One unusual aspect of this AGM was the issuance of the Minutes of the last AGM and request for shareholders to approve. Companies normally do minute their AGMs but don’t publish them.
The votes were taken on a poll with the results only announced later in the day. About 13% of votes were against the Remuneration Policy, against the Chairman and Rem. Comm. Chair Georgina Harvey and over 18% against share allotment and pre-emption resolutions. Plus 13% against company share purchases and the change of notice of General Meetings. These are unusually high figures and the board has committed to look into the reasons why and report back. Note that Klarus Capital hold over 11% of the company having bought the stake held by former Chairman James Lancaster.
My conclusions about this company: The management seem to be making the right decisions but they do need to improve the profit margin and return on capital. However it seems one reason for the deal with Morrison’s was to obtain “improved commercial terms” so that suggests they recognize this. Moving into growing segments such as “food-on-the go” and out of declining ones such as newspapers and tobacco should help as will store refurbishments and the addition of a few more stores.

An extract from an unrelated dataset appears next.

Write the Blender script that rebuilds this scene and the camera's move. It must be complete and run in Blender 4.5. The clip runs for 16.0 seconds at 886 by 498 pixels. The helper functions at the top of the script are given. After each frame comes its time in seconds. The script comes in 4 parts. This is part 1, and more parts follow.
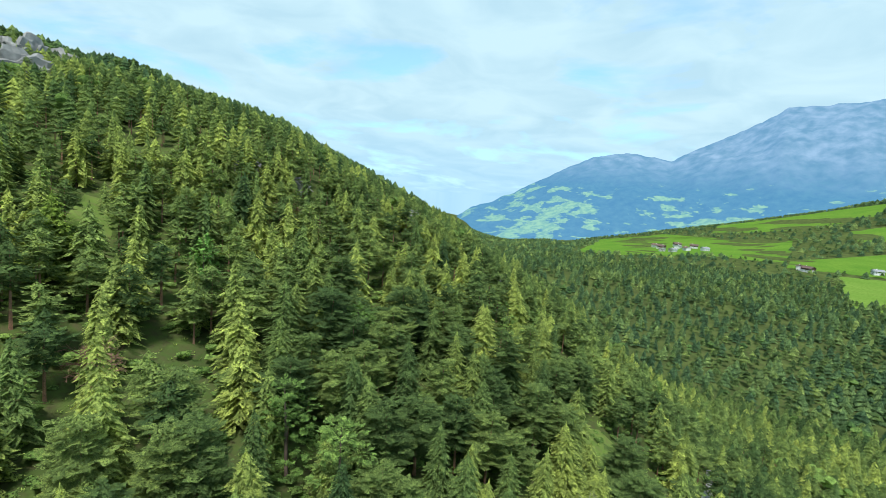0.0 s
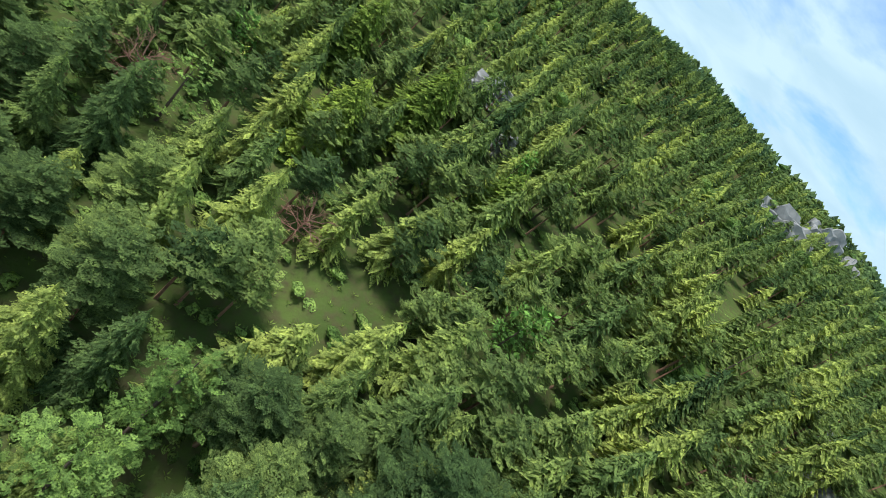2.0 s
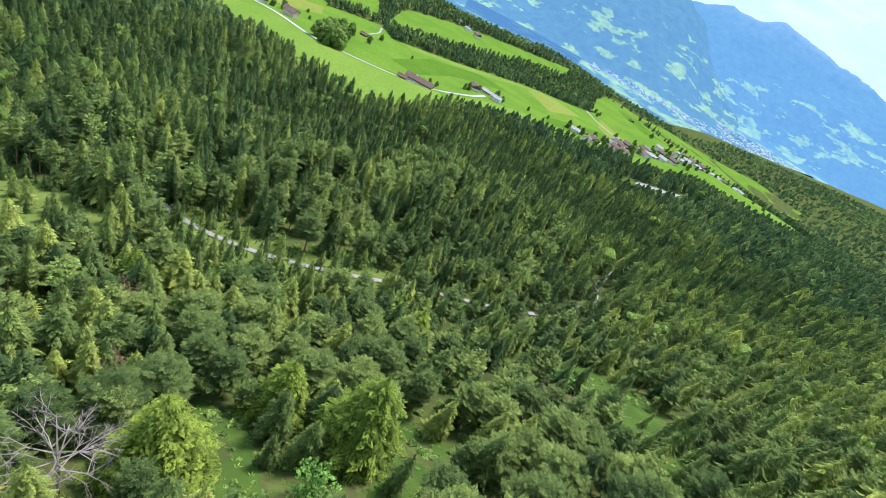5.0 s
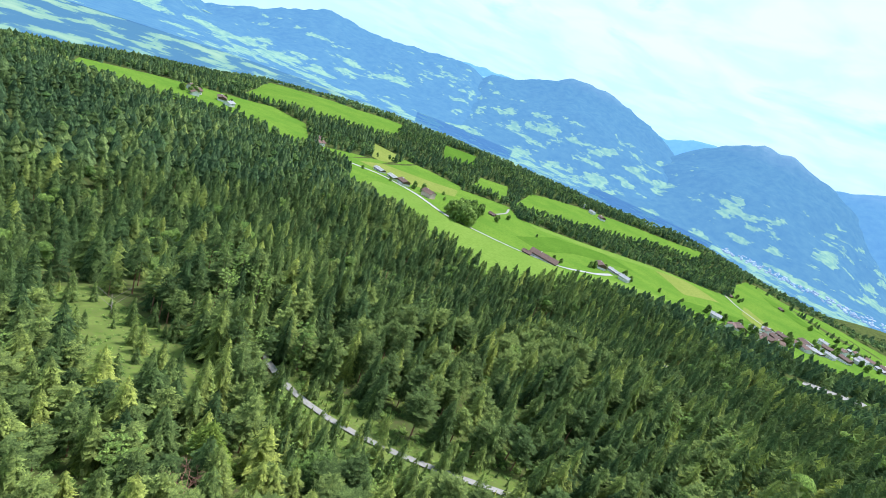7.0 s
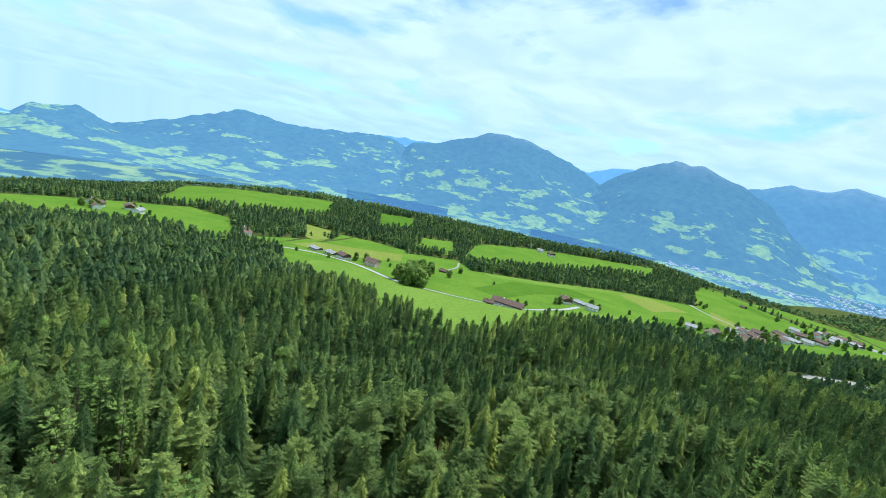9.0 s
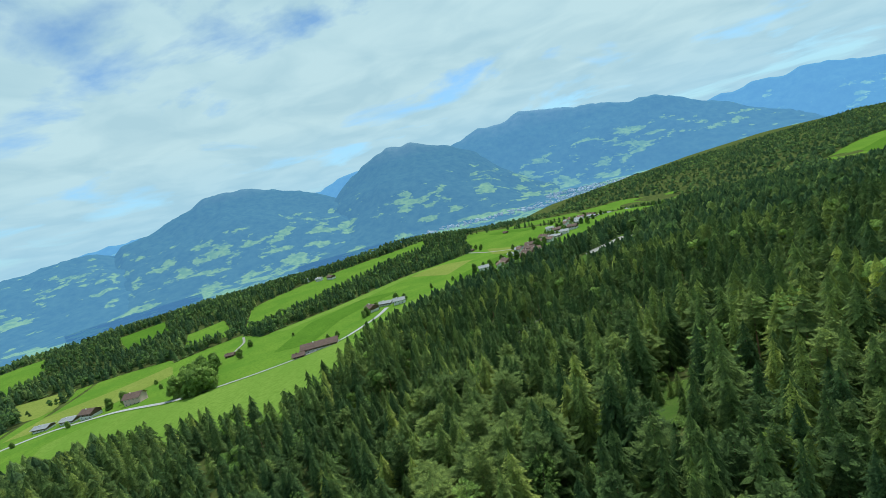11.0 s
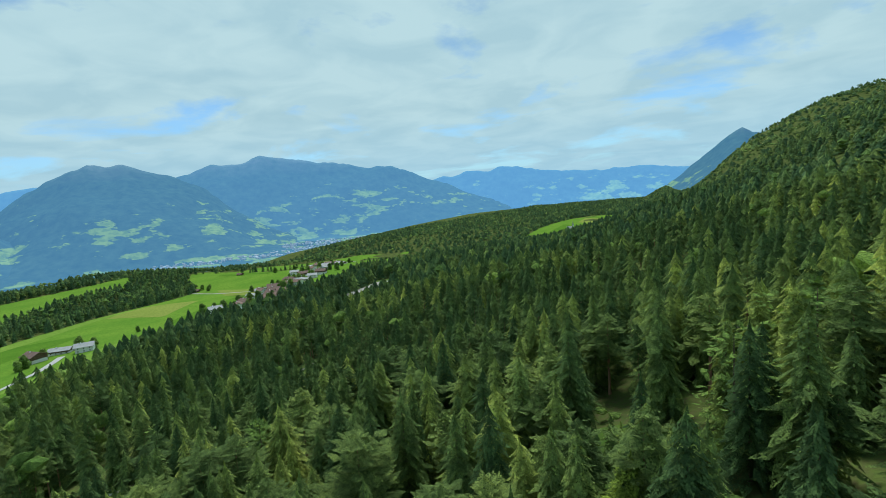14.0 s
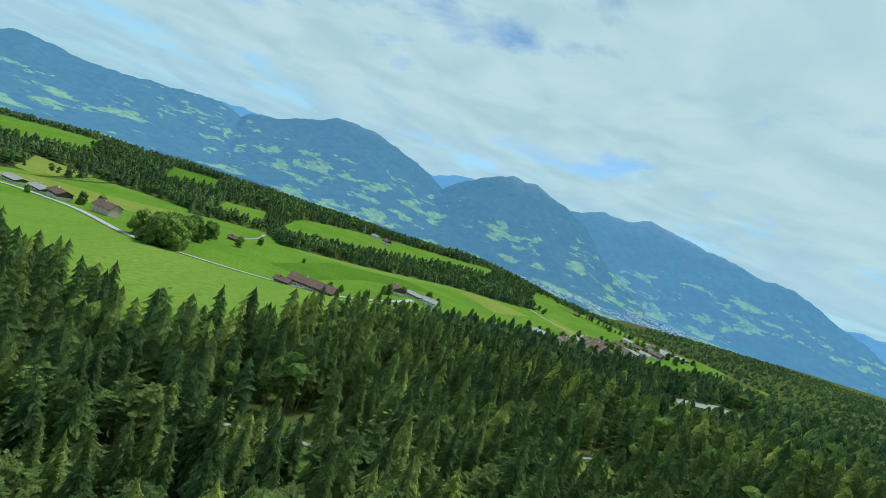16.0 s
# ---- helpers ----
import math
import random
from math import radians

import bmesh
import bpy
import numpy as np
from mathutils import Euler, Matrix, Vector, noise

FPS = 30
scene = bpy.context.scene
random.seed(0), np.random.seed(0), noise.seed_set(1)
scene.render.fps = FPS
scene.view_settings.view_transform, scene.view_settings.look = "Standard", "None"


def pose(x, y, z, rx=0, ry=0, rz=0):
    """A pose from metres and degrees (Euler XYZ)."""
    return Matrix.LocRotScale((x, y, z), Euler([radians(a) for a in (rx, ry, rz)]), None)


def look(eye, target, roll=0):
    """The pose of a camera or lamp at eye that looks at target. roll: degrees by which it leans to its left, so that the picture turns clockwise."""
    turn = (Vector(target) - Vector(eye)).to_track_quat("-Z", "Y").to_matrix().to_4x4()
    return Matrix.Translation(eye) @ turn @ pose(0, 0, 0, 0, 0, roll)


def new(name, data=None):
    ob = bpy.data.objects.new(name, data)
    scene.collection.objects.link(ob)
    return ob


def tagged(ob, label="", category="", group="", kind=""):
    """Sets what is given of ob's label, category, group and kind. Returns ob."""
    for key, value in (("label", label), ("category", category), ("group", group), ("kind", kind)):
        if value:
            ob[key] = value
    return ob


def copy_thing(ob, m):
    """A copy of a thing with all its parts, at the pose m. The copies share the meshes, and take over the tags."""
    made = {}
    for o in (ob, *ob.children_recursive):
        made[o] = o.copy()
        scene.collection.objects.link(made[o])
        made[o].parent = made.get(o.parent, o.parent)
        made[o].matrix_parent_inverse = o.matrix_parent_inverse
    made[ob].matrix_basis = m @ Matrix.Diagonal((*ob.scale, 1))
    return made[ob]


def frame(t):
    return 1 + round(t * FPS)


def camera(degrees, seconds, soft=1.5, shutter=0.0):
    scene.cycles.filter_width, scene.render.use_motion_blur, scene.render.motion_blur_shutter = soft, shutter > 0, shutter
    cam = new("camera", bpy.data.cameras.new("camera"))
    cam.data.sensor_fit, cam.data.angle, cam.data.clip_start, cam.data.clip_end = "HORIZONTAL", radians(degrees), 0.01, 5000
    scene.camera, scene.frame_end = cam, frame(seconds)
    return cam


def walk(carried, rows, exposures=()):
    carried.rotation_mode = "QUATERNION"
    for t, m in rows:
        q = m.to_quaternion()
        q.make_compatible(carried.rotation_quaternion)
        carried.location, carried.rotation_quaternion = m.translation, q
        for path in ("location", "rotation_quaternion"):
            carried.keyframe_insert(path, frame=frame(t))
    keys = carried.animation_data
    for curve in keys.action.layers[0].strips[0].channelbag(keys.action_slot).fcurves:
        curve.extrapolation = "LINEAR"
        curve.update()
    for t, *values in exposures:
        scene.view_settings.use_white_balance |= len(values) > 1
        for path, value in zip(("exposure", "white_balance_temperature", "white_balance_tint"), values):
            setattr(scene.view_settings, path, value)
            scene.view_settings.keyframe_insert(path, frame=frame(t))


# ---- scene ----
cam = camera(83.4, 16.0, soft=0.4)
ROWS = (
    (0.0, -75.7, -59.6, 190.5, 83.52, -4.67, 59.27),
    (0.5, -80.9, -51.4, 190.0, 83.59, -11.51, 64.98),
    (1.0, -90.5, -43.6, 191.5, 79.03, -26.56, 96.88),
    (1.5, -99.8, -36.4, 193.9, 64.64, -41.37, 131.89),
    (2.0, -109.1, -30.1, 196.6, 56.60, -46.75, 154.28),
    (2.5, -117.9, -23.6, 197.7, 74.59, -31.34, 140.30),
    (3.0, -125.9, -19.5, 198.6, 85.54, -21.96, 138.31),
    (3.1, -126.3, -19.6, 198.9, 82.83, -25.93, 149.56),
    (3.2, -126.6, -19.6, 199.1, 79.19, -29.32, 161.39),
    (3.3, -127.0, -19.7, 199.4, 74.70, -31.96, 173.83),
    (3.4, -127.3, -19.8, 199.7, 69.53, -33.68, -173.21),
    (3.5, -127.7, -19.8, 200.0, 63.95, -34.37, -159.94),
    (3.6, -128.0, -20.5, 199.5, 61.52, -33.03, -147.67),
    (3.7, -128.3, -21.1, 199.0, 59.87, -31.66, -137.99),
    (3.8, -128.6, -21.7, 198.6, 58.82, -30.47, -130.76),
    (3.9, -128.8, -22.4, 198.1, 58.18, -29.53, -125.50),
    (4.0, -129.1, -23.0, 197.6, 57.74, -28.75, -121.42),
    (4.5, -131.0, -27.9, 198.0, 56.46, -27.25, -104.95),
    (5.0, -131.7, -32.8, 198.0, 54.66, -23.70, -81.57),
    (5.2, -130.7, -33.5, 198.0, 56.33, -23.63, -76.41),
    (7.3, -109.3, -27.1, 185.4, 69.33, -20.96, -66.92),
    (7.5, -105.9, -26.5, 183.4, 69.92, -19.55, -68.42),
    (8.0, -96.5, -24.2, 178.1, 75.11, -16.51, -70.70),
    (8.2, -92.6, -23.1, 176.1, 76.44, -12.48, -74.26),
    (10.3, -35.7, -12.8, 161.7, 82.13, -11.44, -78.52),
    (10.5, -30.5, -12.2, 159.7, 82.56, -5.75, -82.02),
    (11.0, -18.0, -10.7, 154.0, 81.27, 13.82, -106.32),
    (11.5, -6.7, -8.7, 148.8, 79.15, 18.54, -116.55),
    (12.0, 4.4, -7.8, 144.6, 80.69, 15.00, -117.79),
    (12.5, 15.9, -8.5, 141.2, 79.57, 13.85, -124.45),
    (13.0, 27.3, -9.4, 137.4, 79.53, 9.07, -128.40),
    (13.5, 38.2, -10.9, 134.0, 80.61, 7.59, -133.63),
    (14.0, 48.7, -13.2, 130.9, 82.91, 4.45, -136.01),
    (14.5, 59.3, -17.8, 128.4, 82.28, 4.46, -135.87),
    (15.0, 70.7, -23.5, 125.6, 82.49, 3.63, -135.03),
    (15.5, 82.7, -29.4, 122.9, 83.12, -7.59, -119.09),
    (16.0, 94.7, -34.1, 120.3, 83.78, -20.24, -93.97),
)
EXPOSURES = ((0.0, 0.50, 5960, 10), (1.5, 0.44, 5980, 13), (2.5, 0.61, 5860, 15), (3.1, 0.63, 5800, 15), (4.0, 0.87, 5870, 18), (5.2, 0.93, 5990, 22), (8.2, 0.79, 5780, 17), (10.3, 0.34, 6030, 6), (11.5, 0.16, 6040, 6), (16.0, 0.12, 6040, 6))
SKY_STRENGTH, CLOUD, SUN_POWER = 0.12, 5.35, 3.6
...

The share price of McColls has been picking up recently from a low point. But like a lot of my holdings it seems to be somewhat volatile of late. Is that as a result of the holiday period with lower trading volumes, a tax year end effect, or investors being nervous about war in Syria? Will it be war or no war? Investors never like binary bets. Perhaps Donald Trump should get on the hot-line to Russia and negotiate an alternative scenario. After all he has written a book called “The Art of the Deal” so he should know how to finesse a face saving way out of the problem.